• [Problem requirements]
Reproduce the listing below exactly, beginning with its first line and ending with the line that holds "wall_rack()"; pictures are not part of the copy.

• [The records]

>>>>>

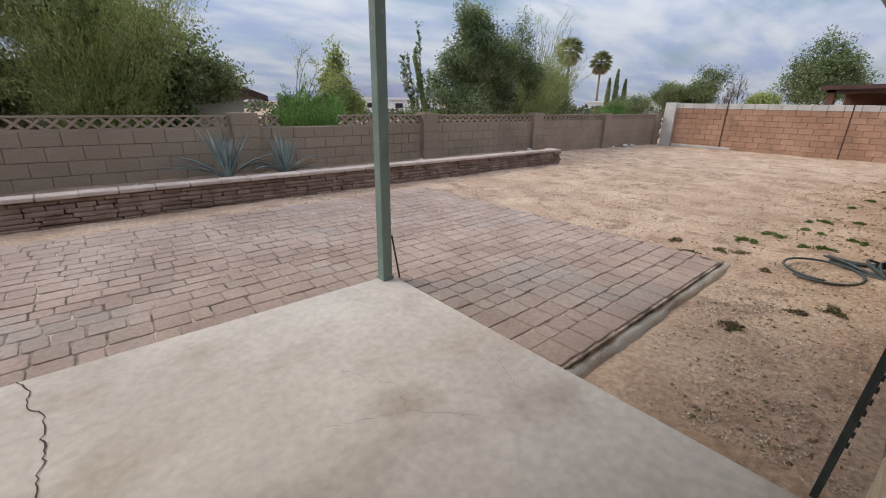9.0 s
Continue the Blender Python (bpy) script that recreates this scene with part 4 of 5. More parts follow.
wall_rack()

# white door leaf standing open at the kitchen passage
leaf = thing("door_2", "plain white flush door standing open beside the partition", "door", kind="structure")
part("leaf", boxes((3.405, 3.440, 0.60, 1.335, 0.018, 2.03, 0.003)), "white", leaf)
part("hinge", boxes((3.440, 3.448, 0.60, 0.61, 0.25, 0.34), (3.440, 3.448, 0.60, 0.61, 1.70, 1.79)), "alu", leaf)
part("hinge_post", boxes((3.405, 3.47, 0.555, 0.598, -0.009, 2.44)), "white", leaf)


# ---- trees and plants ----
def leaf_mesh(name, centres, per, spread, size, slim, seed, droop=0.0):
    """Small folded leaves scattered about many twig ends."""
    rng = np.random.default_rng(seed)
    c = np.array(centres, dtype=float)
    weight = rng.uniform(0.15, 1.85, len(c))
    reach = np.repeat(rng.uniform(0.55, 1.35, len(c)), np.maximum(1, (per * weight).astype(int)))
    c = np.repeat(c, np.maximum(1, (per * weight).astype(int)), axis=0)
    n = len(c)
    ball = rng.normal(0, 1, (n, 3))
    ball *= (rng.uniform(0, 1, n) ** 0.45 * 1.75 / np.linalg.norm(ball, axis=1))[:, None]
    c = c + ball * np.array(spread) * reach[:, None]
    a = rng.normal(0, 1, (n, 3))
    a[:, 2] -= droop
    a /= np.linalg.norm(a, axis=1)[:, None]
    b = np.cross(a, rng.normal(0, 1, (n, 3)))
    b /= np.linalg.norm(b, axis=1)[:, None] + 1e-9
    s = size * rng.uniform(0.6, 1.4, (n, 1))
    v = np.stack([c - a * s / 2, c + b * s * slim / 2, c + a * s / 2, c - b * s * slim / 2], axis=1).reshape(-1, 3)
    me = bpy.data.meshes.new(name)
    me.from_pydata(v.tolist(), [], (np.arange(n * 4).reshape(-1, 4)).tolist())
    me.update()
    return me


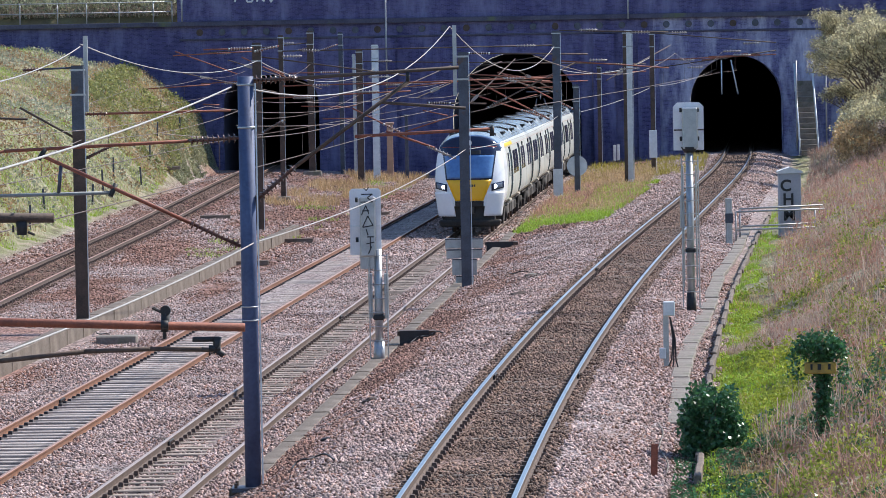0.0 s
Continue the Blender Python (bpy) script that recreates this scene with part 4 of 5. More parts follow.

<<<<<

• [Solved problem]
9.0 s
Continue the Blender Python (bpy) script that recreates this scene with part 4 of 5. More parts follow.
wall_rack()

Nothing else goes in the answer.